Home News Google Still Dominates Irish E-Commerce Transactions Says Wolfgang Digital KPI Report

Google Still Dominates Irish E-Commerce Transactions Says Wolfgang Digital KPI Report

Alan Coleman, CEO and Founder of Wolfgang Digital

The annual E-Commerce Benchmark KPI report from Wolfgang Digital has been published and once again the report shines a light on the growing e-commerce market in Ireland.

Analysing 143m website sessions and €447m in online revenues, the study gives e-commerce marketers essential insights to help benchmark their business’s online performance and understand what drives clicks and purchases.

For a third year in a row, Wolfgang, the multi-award winning digital marketing agency, looked at dozens of retail and travel websites to provide industry average metrics and came up with a number of conclusions that will provide food for thought for digital marketers.

According to Wolfgang, Goggle remains the key driver, but ‘dark traffic’ is on the rise. The search giant generates 62% of all traffic and 63% of all revenue. However, its influence is declining as consumers’ paths to purchase become more diverse, with ‘dark traffic’ on the rise. This occurs when Google analytics doesn’t recognise a source by default, like people sharing links on WhatsApp.

The study also found that there was a strong correlation between time spent on a website and conversion rate. By increasing time on site by 16%, conversion rates ramp up 10%. Pages per session also correlated solidly with revenue growth. In addition, websites that got more traffic from Facebook had higher time-on-site metrics.

Wolfgang also found that customer purchase journeys are growing longer. The number of clicks required to generate €1,000,000 online has grown by 12% in 12 months to over 360,000 clicks (up from over 323,000 in 2016). It also noted that websites that got more mobile page views and more tablet page views grew revenue faster. 2017 is the first year mobile claimed more sessions (52%) than desktop (36%) and tablet (12%) combined, according to Wolfgang.

However desktop’s importance should not be understated as it generates 61% of all online revenue, with users 164% more likely to convert than those browsing on mobile. In addition, when desktop users convert, they spend an average of 20% per order more than mobile shoppers.

Wolfgang also noted that speed matters and there was a strong inverse correlation between average page load time and revenue growth. Reducing the average load time by 1.6 seconds would increase annual revenue growth by 10%.

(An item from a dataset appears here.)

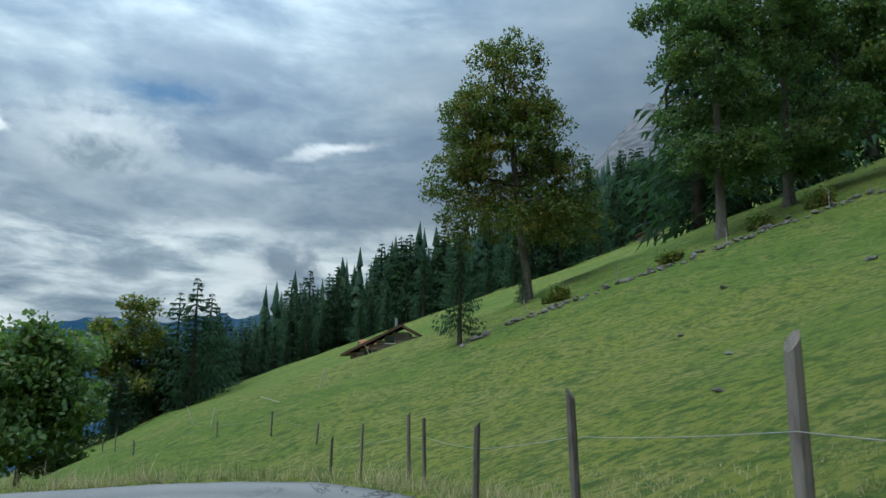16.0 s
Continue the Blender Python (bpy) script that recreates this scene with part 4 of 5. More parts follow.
row = [(33.9, 64.5, 26), (39.6, 64.0, 26.5), (37.0, 69.5, 25), (44.8, 64.5, 27), (47.5, 68.5, 28), (48.0, 63.6, 28.5), (51.6, 64.6, 27), (56.5, 63.5, 31.5), (61.5, 64.4, 32), (65.5, 63.6, 31)]
rng_s = np.random.default_rng(9)
for k in range(36):
    sx = 44 + (k % 12) * 6.5 + rng_s.uniform(-1.8, 1.8)
    row.append((sx, 62.8 + (sx - 60) * -0.03 + (k // 12) * 6.5 + (4.5 if sx < 66 and k < 12 else 0) + rng_s.uniform(-1.6, 1.8), rng_s.uniform(21, 30) + min(4, max(0, sx - 55) * 0.3)))
plant(near_kinds, M_NEEDLE, row, EDGE, "spruces at the edge of the wood", 3)
# the wood in the gully and up the far slope


def wood_edge(x):
    """How far the upper pasture reaches before the wood begins."""
    return np.interp(x, [14, 30, 45, 65, 85, 100, 130, 170], [244, 262, 296, 308, 294, 262, 262, 258])


gully = []
for k in range(222):
    r, c = divmod(k, 37)
    fx = 27 + c * 4.2 + rng_s.uniform(-2.4, 2.4) + (r % 2) * 2.0
    gully.append((fx, float(wood_edge(fx)) + r * 5.5 + rng_s.uniform(-2.5, 3.5), (rng_s.uniform(8, 19) + 3.0 * math.sin(fx * 0.31) + r * 0.9) * float(np.interp(fx, [27, 62], [0.62, 1.0]))))
plant(far_kinds, M_NEEDLE_FAR, gully, "dark spruce of the wood beyond the brow", "spruces beyond the brow", 4)


def far_wood(name, spots, label, seed, tiers=6, sides=7):
    """A far wood: many small spruces of ragged tiers, too many to count."""
    rng = np.random.default_rng(seed)
    x, y, h = np.array(spots).T
    n = len(x)
    z = ground(x, y) - 0.5
    ang = np.linspace(0, 2 * np.pi, sides, endpoint=False)
    vs, fs, o = [], [], 0
    tri = np.stack([np.zeros(sides, int), 1 + np.arange(sides), 1 + (np.arange(sides) + 1) % sides], 1)
    for k in range(tiers):
        top, low = h * (1 - k * 0.9 / tiers), h * (1 - (k + 1.55) * 0.9 / tiers)
        rad = h * 0.17 * ((k + 1) / tiers) ** 0.8
        a = ang[None] + rng.uniform(0, 6.28, (n, 1))
        rr = rad[:, None] * rng.uniform(0.6, 1.25, (n, sides))
        ring = np.stack([x[:, None] + np.cos(a) * rr, y[:, None] + np.sin(a) * rr, (z + low)[:, None] + rng.normal(0, 0.03, (n, sides)) * h[:, None]], -1)
        tip = np.stack([x, y, z + top], -1)[:, None]
        vs.append(np.concatenate([tip, ring], 1).reshape(-1, 3))
        fs.append((np.arange(n)[:, None, None] * (sides + 1) + tri[None]).reshape(-1, 3) + o)
        o += n * (sides + 1)
    return tagged(mesh_object(name, np.vstack(vs), np.vstack(fs), M_NEEDLE_FAR), label, "wood", kind="stuff")


wood = []
while len(wood) < 3600:
    wx = rng_s.uniform(58, 520)
    wood.append((wx, float(wood_edge(wx)) + 24 + 470 * rng_s.uniform(0, 1) ** 1.5, rng_s.uniform(14, 26)))
far_wood("spruce_wood", wood, "dense dark spruce wood covering the far slope", 301)
far_wood("spruce_wood", [(rng_s.uniform(70, 260), rng_s.uniform(78, 104), rng_s.uniform(24, 32)) for k in range(260)], "dense dark spruce wood behind its front trees", 302)
young = spruce_meshes(66, 22, 6.8, 20, 8, M_NEEDLE_FAR, drop=0.13, ragged=0.3, sprays=8, fill=1.5)
for (yx, yy, yh, lab) in [(46.8, 173.8, 6.3, "small young spruce standing alone on the pasture"), (55.4, 183, 2.6, "young spruce under a maple")]:
    ob = spruce("young_spruce", young, M_NEEDLE_FAR, yx, yy, lab, "young spruces")
    ob.matrix_basis = pose(yx, yy, g1(yx, yy) - 0.1, 0, 0, yx * 37) @ Matrix.Diagonal((yh / 22,) * 3 + (1,))
plant(far_kinds, M_NEEDLE_FAR, [(80, 193, 24), (84.5, 192, 26), (89, 196, 24), (94, 193, 27), (100, 197, 25), (106, 194, 26), (36.5, 262, 21), (34.0, 268, 20), (39.5, 274, 19), (-22, 128, 15), (-17.5, 110, 6.5), (-20.5, 112, 8), (-23, 110, 8.5), (-26, 114, 9), (-25, 140, 14), (-40, 135, 15)], "spruce standing below the lane", "spruces below the lane", 5)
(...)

Other key findings from the report included:

  • The value of the loyal online shopper. The best converting customers are always your returning loyal customers. Typically they show up as direct traffic, high levels of which correlated very strongly with conversion rates.
  • Tablet shoppers love a bit luxury. Higher than average tablet sessions correlated very strongly with high average order values (AOV). However pricey purchases require more clicks, no matter what the device.
  • Email pays dividends. Email delivers three times as much revenue as Facebook on a last click basis. Those who get more traffic from email also enjoy a higher AOV.
  • Bing for a quick win. Websites with a higher share of Bing CPC traffic tend to see a higher AOV. It’s a logical step to make if you find your business in a saturated AdWords environment. Bing has made the route into Bing Ads much easier, introducing a simple one-click tool which will convert your AdWords campaigns into Bing Ad campaigns.
  • The power of Pinterest. Websites with more Pinterest traffic enjoyed higher AOVs. This demonstrates Pinterest’s power as a visual research engine, a place where people research ideas before taking an action. Good news for digital marketers is Pinterest recently launched its self-service ad platform.
  • Don’t shop if you’re hungry. Conversion rates for food ordering sites are fifteen times those of typical retail e-commerce (21% versus 1.4%).

Wolfgang Digital founder and CEO, Alan Coleman who wrote the report said: “Digital marketers are crippled by data deluge. This unique study solves that issue by analysing which of the multitude of website metrics actually influence online success.”

Speaking of the challenge of measuring cross-device conversions and its impact on Facebook conversions, Coleman said: “According to Google’s own research 90% of conversions happen across multiple devices, yet Google analytics still struggles to measure these cross-device conversions. The big loser here is Facebook, Google’s arch-rival for ad spend. 9 out of 10 Facebook sessions are mobile, so the Facebook contribution to conversion is dramatically understated in Google Analytics. Google is promising great advancements in analytics attribution later this year. It will be interesting to see if this increased visibility extends to cross-device conversions and social’s role in conversion.”